Given task
Start at the line containing "scene.camera, scene.frame_end = cam, frame(seconds)" and stop at the line containing "scene.view_settings.keyframe_insert(path, frame=frame(t))"; copy those lines exactly, both ends included, and no others.

Collected data
[START]

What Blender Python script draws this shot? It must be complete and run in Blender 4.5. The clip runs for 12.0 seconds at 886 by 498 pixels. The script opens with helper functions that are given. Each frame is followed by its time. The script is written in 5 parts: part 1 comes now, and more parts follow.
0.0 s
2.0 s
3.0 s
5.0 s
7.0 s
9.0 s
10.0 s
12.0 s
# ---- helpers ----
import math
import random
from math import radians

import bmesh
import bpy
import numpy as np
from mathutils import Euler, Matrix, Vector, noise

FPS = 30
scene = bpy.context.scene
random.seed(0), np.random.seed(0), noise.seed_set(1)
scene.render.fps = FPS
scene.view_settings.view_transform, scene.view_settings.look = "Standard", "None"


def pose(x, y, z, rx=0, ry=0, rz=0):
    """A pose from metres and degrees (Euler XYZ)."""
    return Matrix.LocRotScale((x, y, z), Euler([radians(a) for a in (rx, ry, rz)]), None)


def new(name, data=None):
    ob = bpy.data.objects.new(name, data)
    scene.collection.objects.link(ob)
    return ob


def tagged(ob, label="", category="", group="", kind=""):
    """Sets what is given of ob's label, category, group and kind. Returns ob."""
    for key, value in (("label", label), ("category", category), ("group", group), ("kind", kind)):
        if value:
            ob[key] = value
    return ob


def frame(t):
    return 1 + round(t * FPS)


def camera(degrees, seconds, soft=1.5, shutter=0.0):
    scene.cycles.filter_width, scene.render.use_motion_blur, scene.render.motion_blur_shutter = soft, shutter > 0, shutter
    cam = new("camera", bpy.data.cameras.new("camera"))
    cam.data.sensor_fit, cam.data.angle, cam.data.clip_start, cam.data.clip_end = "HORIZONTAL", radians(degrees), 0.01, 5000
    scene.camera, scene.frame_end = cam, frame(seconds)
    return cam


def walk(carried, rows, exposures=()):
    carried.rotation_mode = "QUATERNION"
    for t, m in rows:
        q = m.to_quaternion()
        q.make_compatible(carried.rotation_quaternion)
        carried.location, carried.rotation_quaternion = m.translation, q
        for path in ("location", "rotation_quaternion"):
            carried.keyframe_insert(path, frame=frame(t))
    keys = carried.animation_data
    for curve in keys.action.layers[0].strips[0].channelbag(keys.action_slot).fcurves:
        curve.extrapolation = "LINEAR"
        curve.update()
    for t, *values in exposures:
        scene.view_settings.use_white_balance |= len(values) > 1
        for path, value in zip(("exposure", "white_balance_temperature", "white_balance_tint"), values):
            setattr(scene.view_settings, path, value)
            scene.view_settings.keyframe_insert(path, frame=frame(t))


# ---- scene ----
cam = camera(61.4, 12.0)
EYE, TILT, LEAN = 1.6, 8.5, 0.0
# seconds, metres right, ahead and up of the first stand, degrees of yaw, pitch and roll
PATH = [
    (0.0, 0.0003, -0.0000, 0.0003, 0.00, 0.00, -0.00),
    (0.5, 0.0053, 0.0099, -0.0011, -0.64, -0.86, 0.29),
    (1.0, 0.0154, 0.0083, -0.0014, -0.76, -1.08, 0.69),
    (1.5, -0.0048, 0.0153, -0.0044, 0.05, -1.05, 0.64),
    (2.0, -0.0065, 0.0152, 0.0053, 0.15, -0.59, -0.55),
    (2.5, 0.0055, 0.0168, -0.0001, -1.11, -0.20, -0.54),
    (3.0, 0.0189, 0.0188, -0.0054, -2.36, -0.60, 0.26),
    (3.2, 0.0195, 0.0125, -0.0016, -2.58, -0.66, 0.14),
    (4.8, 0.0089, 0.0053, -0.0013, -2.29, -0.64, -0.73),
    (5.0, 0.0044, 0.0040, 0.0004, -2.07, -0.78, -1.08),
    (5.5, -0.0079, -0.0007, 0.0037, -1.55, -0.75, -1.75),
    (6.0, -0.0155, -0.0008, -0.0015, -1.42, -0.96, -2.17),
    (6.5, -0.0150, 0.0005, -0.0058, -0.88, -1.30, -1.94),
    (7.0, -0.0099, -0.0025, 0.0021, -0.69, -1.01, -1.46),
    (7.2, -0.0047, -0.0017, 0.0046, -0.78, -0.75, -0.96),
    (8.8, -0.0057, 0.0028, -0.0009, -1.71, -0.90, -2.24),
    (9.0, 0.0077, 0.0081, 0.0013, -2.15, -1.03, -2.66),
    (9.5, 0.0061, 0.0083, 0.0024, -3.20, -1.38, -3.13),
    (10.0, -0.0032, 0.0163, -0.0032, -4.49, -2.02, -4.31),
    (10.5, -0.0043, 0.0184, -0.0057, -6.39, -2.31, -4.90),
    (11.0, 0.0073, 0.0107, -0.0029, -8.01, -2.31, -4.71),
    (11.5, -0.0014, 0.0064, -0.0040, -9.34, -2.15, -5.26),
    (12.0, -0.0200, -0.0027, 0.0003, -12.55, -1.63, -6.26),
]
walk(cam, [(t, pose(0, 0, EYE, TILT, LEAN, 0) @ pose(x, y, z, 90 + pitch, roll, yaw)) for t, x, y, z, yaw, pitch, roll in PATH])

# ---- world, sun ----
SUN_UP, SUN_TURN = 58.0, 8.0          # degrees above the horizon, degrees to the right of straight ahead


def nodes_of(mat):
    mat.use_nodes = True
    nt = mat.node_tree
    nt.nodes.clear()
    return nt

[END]

Solution for this task
    scene.camera, scene.frame_end = cam, frame(seconds)
    return cam


def walk(carried, rows, exposures=()):
    carried.rotation_mode = "QUATERNION"
    for t, m in rows:
        q = m.to_quaternion()
        q.make_compatible(carried.rotation_quaternion)
        carried.location, carried.rotation_quaternion = m.translation, q
        for path in ("location", "rotation_quaternion"):
            carried.keyframe_insert(path, frame=frame(t))
    keys = carried.animation_data
    for curve in keys.action.layers[0].strips[0].channelbag(keys.action_slot).fcurves:
        curve.extrapolation = "LINEAR"
        curve.update()
    for t, *values in exposures:
        scene.view_settings.use_white_balance |= len(values) > 1
        for path, value in zip(("exposure", "white_balance_temperature", "white_balance_tint"), values):
            setattr(scene.view_settings, path, value)
            scene.view_settings.keyframe_insert(path, frame=frame(t))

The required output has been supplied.